#### To be done
Extract the lines that carry the string "objects" from the listing.

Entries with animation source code
# # # # #

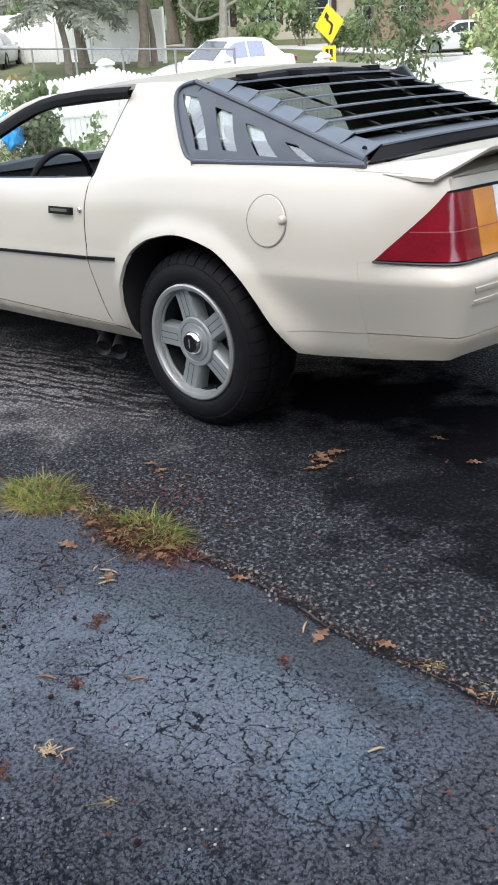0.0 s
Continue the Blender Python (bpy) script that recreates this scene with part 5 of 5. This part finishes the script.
# ---------------------------------------------------------------- planting beside the drive
bm = bmesh.new()
rows = []
for i in range(25):
    x = -9.9 + 4.2 * i / 24
    row = []
    for j in range(17):
        y = 0.4 + 3.0 * j / 16
        e = max(0.0, 1 - ((x + 7.8) / 2.0) ** 4) * max(0.0, 1 - ((y - 2.0) / 1.4) ** 4)
        row.append(Vector((x, y, ground_z(x, y) - 0.06 + 0.22 * e + 0.03 * noise.noise((x * 2, y * 2, 0)))))
    rows.append(row)
bm = sheet(rows)
bmesh.ops.recalc_face_normals(bm, faces=bm.faces)
tagged(part("planting_bed", bm, LAWN), "weedy raised planting bed beside the drive", "planting bed", kind="structure")
bm = bmesh.new()
r = random.Random(3)
for _ in range(7000):
    x, y = r.uniform(-9.7, -6.0), r.uniform(0.7, 3.2)
    e = max(0.0, 1 - ((x + 7.8) / 2.0) ** 4) * max(0.0, 1 - ((y - 2.0) / 1.4) ** 4)
    if e < 0.03:
        continue
    p = Vector((x, y, ground_z(x, y) - 0.08 + 0.22 * e))
    add_leaf(bm, p, (Vector((0, 0, 1)) + rand_dir(r) * 0.55).normalized(), rand_dir(r), r.uniform(0.06, 0.15), 0.07)
tagged(part("weeds", bm, LEAF_C, None, flat=True), "tall pale green weeds and grass", "weeds", kind="stuff")
g = lambda x, y: ground_z(x, y)
shrub("garden_shrub", -7.0, 1.55, g(-7.0, 1.55) + 0.08, 1.45, 0.58, 16, 2300, 0.072, LEAF_C, "loose pale green garden shrub beside the drive", 31, 0.24)
shrub("garden_shrub", -7.35, 1.20, g(-7.35, 1.2) + 0.08, 0.85, 0.45, 16, 1900, 0.062, LEAF_D, "grey-green garden shrub beside the drive", 32, 0.22)
shrub("garden_shrub", -6.75, 1.95, g(-6.75, 1.95) + 0.05, 1.85, 0.55, 10, 1300, 0.080, LEAF_C, "tall loose pale green shrub with bare stems", 33, 0.24)
shrub("garden_shrub", -6.35, 2.3, g(-6.35, 2.3), 1.25, 0.42, 7, 900, 0.060, LEAF_C, "loose pale green garden shrub", 34, 0.24)
shrub("climbing_plant", -5.85, 2.51, g(-5.85, 2.51), 1.25, 0.28, 9, 850, 0.075, LEAF_B, "dark green broad-leaved climbing plant", 35, 0.5)
shrub("climbing_plant", -5.6, 2.85, g(-5.6, 2.85), 0.72, 0.28, 6, 300, 0.07, LEAF_A, "small green climbing plant by the fence", 36)
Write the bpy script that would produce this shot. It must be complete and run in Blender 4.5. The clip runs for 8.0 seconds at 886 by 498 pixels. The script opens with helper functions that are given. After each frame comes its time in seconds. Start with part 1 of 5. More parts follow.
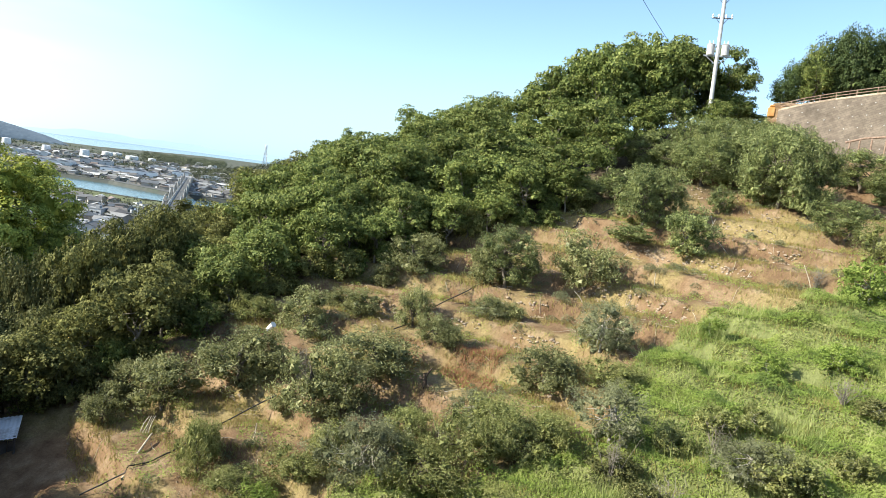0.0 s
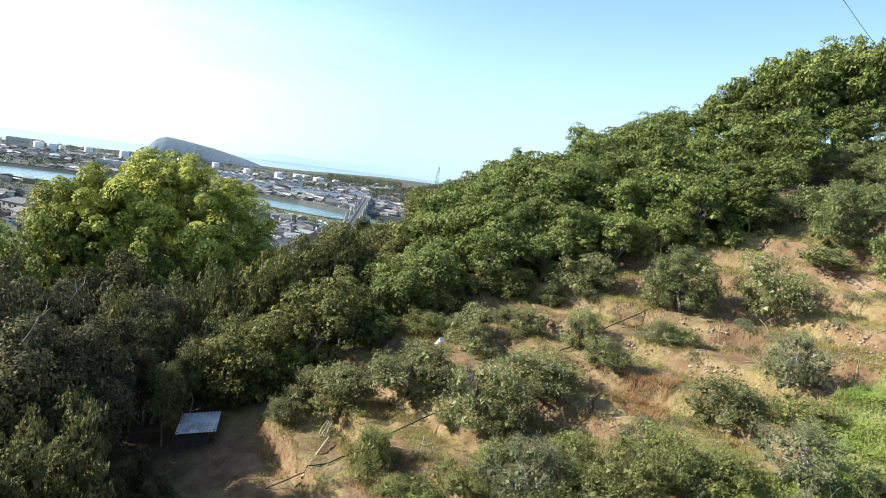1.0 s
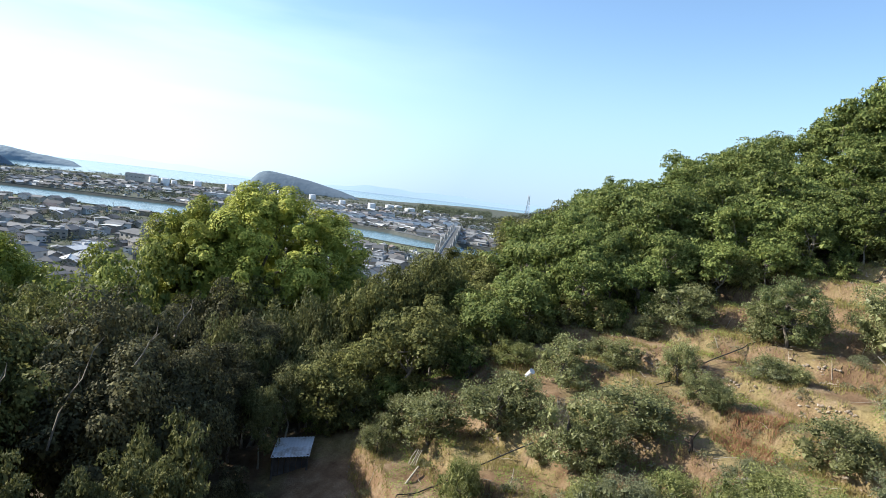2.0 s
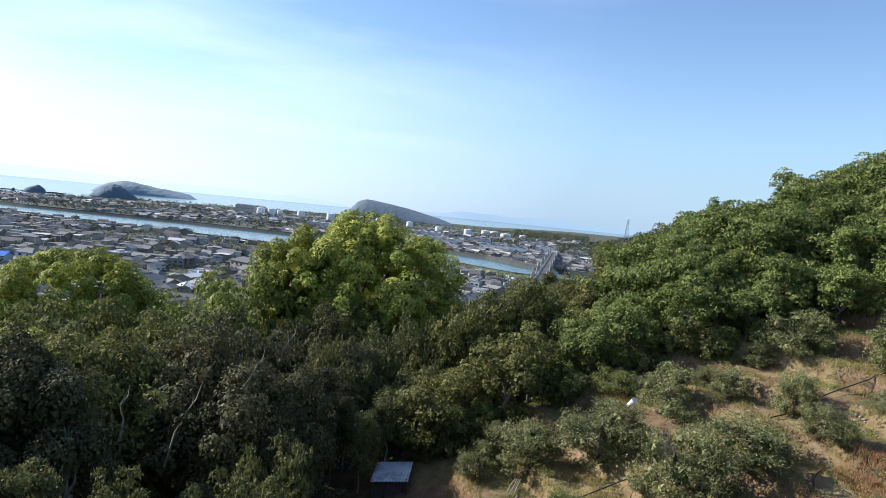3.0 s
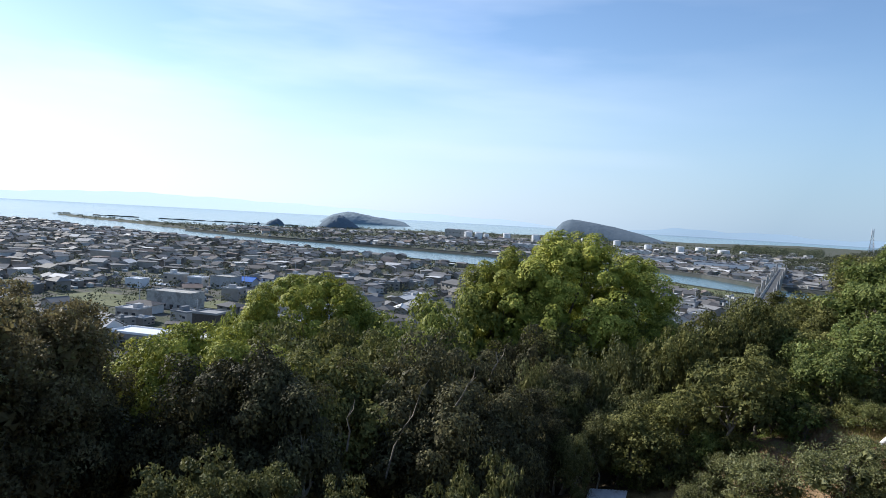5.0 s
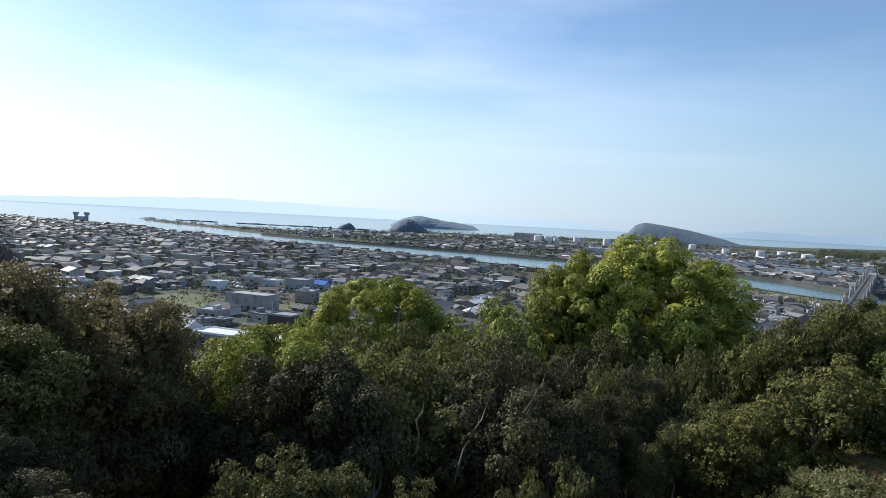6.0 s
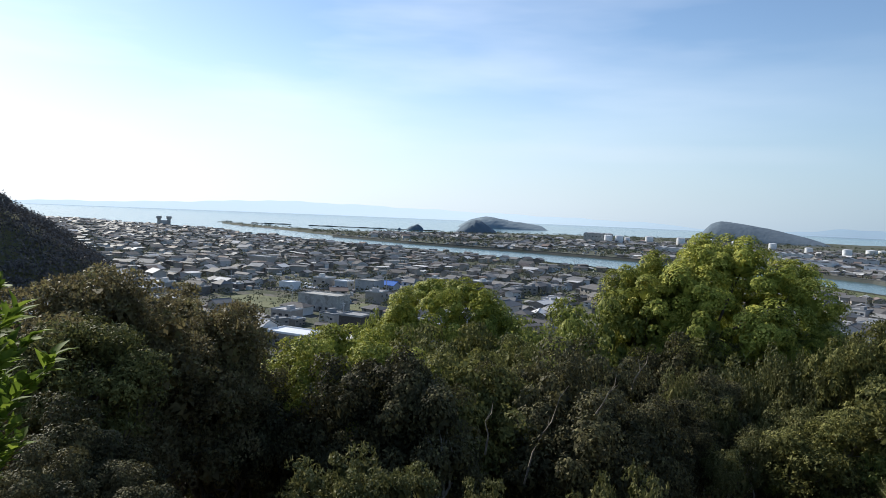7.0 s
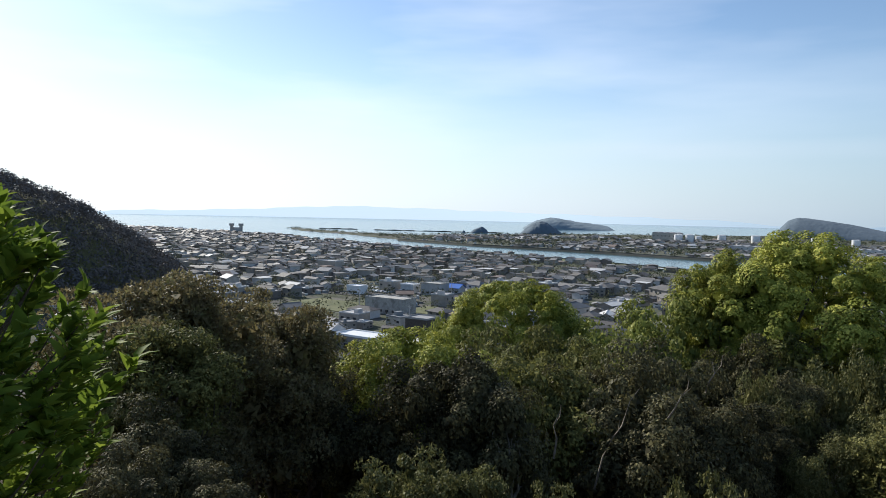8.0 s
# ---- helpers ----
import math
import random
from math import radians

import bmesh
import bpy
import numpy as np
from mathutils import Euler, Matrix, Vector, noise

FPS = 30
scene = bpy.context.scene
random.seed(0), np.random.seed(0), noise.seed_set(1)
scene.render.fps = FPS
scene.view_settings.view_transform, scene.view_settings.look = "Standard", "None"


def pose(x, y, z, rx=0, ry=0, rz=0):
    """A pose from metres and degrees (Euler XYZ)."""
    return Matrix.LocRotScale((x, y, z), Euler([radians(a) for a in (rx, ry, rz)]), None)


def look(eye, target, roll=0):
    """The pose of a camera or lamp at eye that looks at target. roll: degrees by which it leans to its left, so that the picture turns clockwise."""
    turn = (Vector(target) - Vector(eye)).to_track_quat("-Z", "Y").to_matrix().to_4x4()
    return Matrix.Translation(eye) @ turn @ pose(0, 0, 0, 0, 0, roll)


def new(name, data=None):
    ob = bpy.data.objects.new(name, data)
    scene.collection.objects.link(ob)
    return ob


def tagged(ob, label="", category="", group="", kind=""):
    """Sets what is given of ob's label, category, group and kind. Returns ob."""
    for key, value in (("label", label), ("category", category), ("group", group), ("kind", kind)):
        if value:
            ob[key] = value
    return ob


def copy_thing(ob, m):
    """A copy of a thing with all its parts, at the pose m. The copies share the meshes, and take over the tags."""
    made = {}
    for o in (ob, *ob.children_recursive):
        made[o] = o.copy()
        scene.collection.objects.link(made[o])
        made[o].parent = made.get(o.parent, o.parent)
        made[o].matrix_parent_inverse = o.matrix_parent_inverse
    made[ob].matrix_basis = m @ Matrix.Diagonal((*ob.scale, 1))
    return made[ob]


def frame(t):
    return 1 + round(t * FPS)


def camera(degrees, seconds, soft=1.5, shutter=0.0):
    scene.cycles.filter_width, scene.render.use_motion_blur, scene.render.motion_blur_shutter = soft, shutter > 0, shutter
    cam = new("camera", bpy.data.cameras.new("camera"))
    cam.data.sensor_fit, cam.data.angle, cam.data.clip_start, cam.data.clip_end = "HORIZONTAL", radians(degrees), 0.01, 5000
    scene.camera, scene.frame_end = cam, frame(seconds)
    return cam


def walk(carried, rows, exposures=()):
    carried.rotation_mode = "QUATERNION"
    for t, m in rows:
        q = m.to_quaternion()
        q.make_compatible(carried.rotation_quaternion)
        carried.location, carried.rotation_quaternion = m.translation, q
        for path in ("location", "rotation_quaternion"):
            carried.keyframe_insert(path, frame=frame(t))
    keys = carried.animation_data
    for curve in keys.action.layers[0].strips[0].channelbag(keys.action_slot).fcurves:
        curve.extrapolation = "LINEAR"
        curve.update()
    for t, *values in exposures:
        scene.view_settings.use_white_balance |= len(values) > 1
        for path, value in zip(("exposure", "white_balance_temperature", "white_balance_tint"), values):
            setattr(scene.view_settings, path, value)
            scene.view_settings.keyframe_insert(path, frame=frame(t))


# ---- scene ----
# ---- camera ----
cam = camera(65.71, 8.0, soft=0.8)
PATH = [
    (0, pose(0, 0, 50, 84.101, -7.656, 0.000)),
    (0.5, pose(0, 0, 50, 83.846, -7.382, 7.166)),
    (1, pose(0, 0, 50, 83.861, -7.224, 14.086)),
    (1.5, pose(0, 0, 50, 84.496, -7.018, 18.285)),
    (1.7, pose(0, 0, 50, 84.934, -6.921, 19.550)),
    (2.8, pose(0, 0, 50, 86.557, -5.765, 27.947)),
    (3, pose(0, 0, 50, 86.717, -5.580, 29.617)),
    (3.5, pose(0, 0, 50, 87.083, -5.128, 33.467)),
    (4, pose(0, 0, 50, 86.935, -4.243, 38.549)),
    (4.5, pose(0, 0, 50, 87.065, -3.458, 42.928)),
    (4.7, pose(0, 0, 50, 87.138, -3.342, 44.465)),
    (5.8, pose(0, 0, 50, 87.122, -3.093, 51.351)),
    (6, pose(0, 0, 50, 87.175, -3.014, 52.358)),
    (6.5, pose(0, 0, 50, 87.098, -2.771, 55.007)),
    (7, pose(0, 0, 50, 86.968, -2.409, 58.022)),
    (7.5, pose(0, 0, 50, 86.768, -1.770, 60.565)),
    (8, pose(0, 0, 50, 87.013, -1.255, 63.368)),
]
EXPOSURES = [(0.0, 1.22, 6200, 5), (1.0, 1.18, 6080, 6), (1.7, 1.02, 5950, 7), (3.0, 0.64, 5720, 11), (4.5, 0.45, 5740, 11), (6.5, 0.26, 5950, 10), (8.0, 0.24, 6080, 10)]
walk(cam, PATH, EXPOSURES)

# ---- sky and sun ----
SUN_AZ, SUN_EL = 104.0, 31.0
world = bpy.data.worlds.new("sky")
scene.world = world
world.use_nodes = True
wn, wl = world.node_tree.nodes, world.node_tree.links
wn.clear()
w_out, w_bg, w_sky = wn.new("ShaderNodeOutputWorld"), wn.new("ShaderNodeBackground"), wn.new("ShaderNodeTexSky")
w_sky.sky_type, w_sky.sun_disc = "NISHITA", False
w_sky.sun_elevation, w_sky.sun_rotation = radians(SUN_EL), radians(-SUN_AZ)
w_sky.altitude, w_sky.air_density, w_sky.dust_density, w_sky.ozone_density = 50, 1.0, 0.35, 1.8
w_bg.inputs["Strength"].default_value = 0.112
# thin high cloud, drawn out in streaks and thickest towards the sun
w_tc, w_map, w_noise, w_ramp = wn.new("ShaderNodeTexCoord"), wn.new("ShaderNodeMapping"), wn.new("ShaderNodeTexNoise"), wn.new("ShaderNodeMapRange")
w_map.inputs["Scale"].default_value = (1.6, 1.6, 9.0)
w_noise.inputs["Scale"].default_value, w_noise.inputs["Detail"].default_value, w_noise.inputs["Roughness"].default_value = 1.5, 4, 0.5
w_ramp.inputs["From Min"].default_value, w_ramp.inputs["From Max"].default_value = 0.42, 0.75
w_ramp.inputs["To Max"].default_value = 0.5
w_dot, w_sun, w_mul, w_mix = wn.new("ShaderNodeVectorMath"), wn.new("ShaderNodeMapRange"), wn.new("ShaderNodeMath"), wn.new("ShaderNodeMix")
w_dot.operation, w_mul.operation, w_mix.data_type = "DOT_PRODUCT", "MULTIPLY", "RGBA"
sun_way = Vector((-math.sin(radians(SUN_AZ)) * math.cos(radians(SUN_EL)), math.cos(radians(SUN_AZ)) * math.cos(radians(SUN_EL)), math.sin(radians(SUN_EL))))
w_dot.inputs[1].default_value = sun_way
w_sun.inputs["From Min"].default_value, w_sun.inputs["From Max"].default_value = 0.1, 1.0
w_mix.inputs["B"].default_value = (9.5, 9.5, 9.6, 1)
wl.new(w_tc.outputs["Generated"], w_map.inputs["Vector"])
wl.new(w_map.outputs["Vector"], w_noise.inputs["Vector"])
wl.new(w_noise.outputs["Fac"], w_ramp.inputs["Value"])
wl.new(w_tc.outputs["Generated"], w_dot.inputs[0])
wl.new(w_dot.outputs["Value"], w_sun.inputs["Value"])
wl.new(w_ramp.outputs["Result"], w_mul.inputs[0])
wl.new(w_sun.outputs["Result"], w_mul.inputs[1])
wl.new(w_mul.outputs["Value"], w_mix.inputs["Factor"])
wl.new(w_sky.outputs["Color"], w_mix.inputs["A"])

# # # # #

#### Reply
    ob = bpy.data.objects.new(name, data)
    scene.collection.objects.link(ob)
        scene.collection.objects.link(made[o])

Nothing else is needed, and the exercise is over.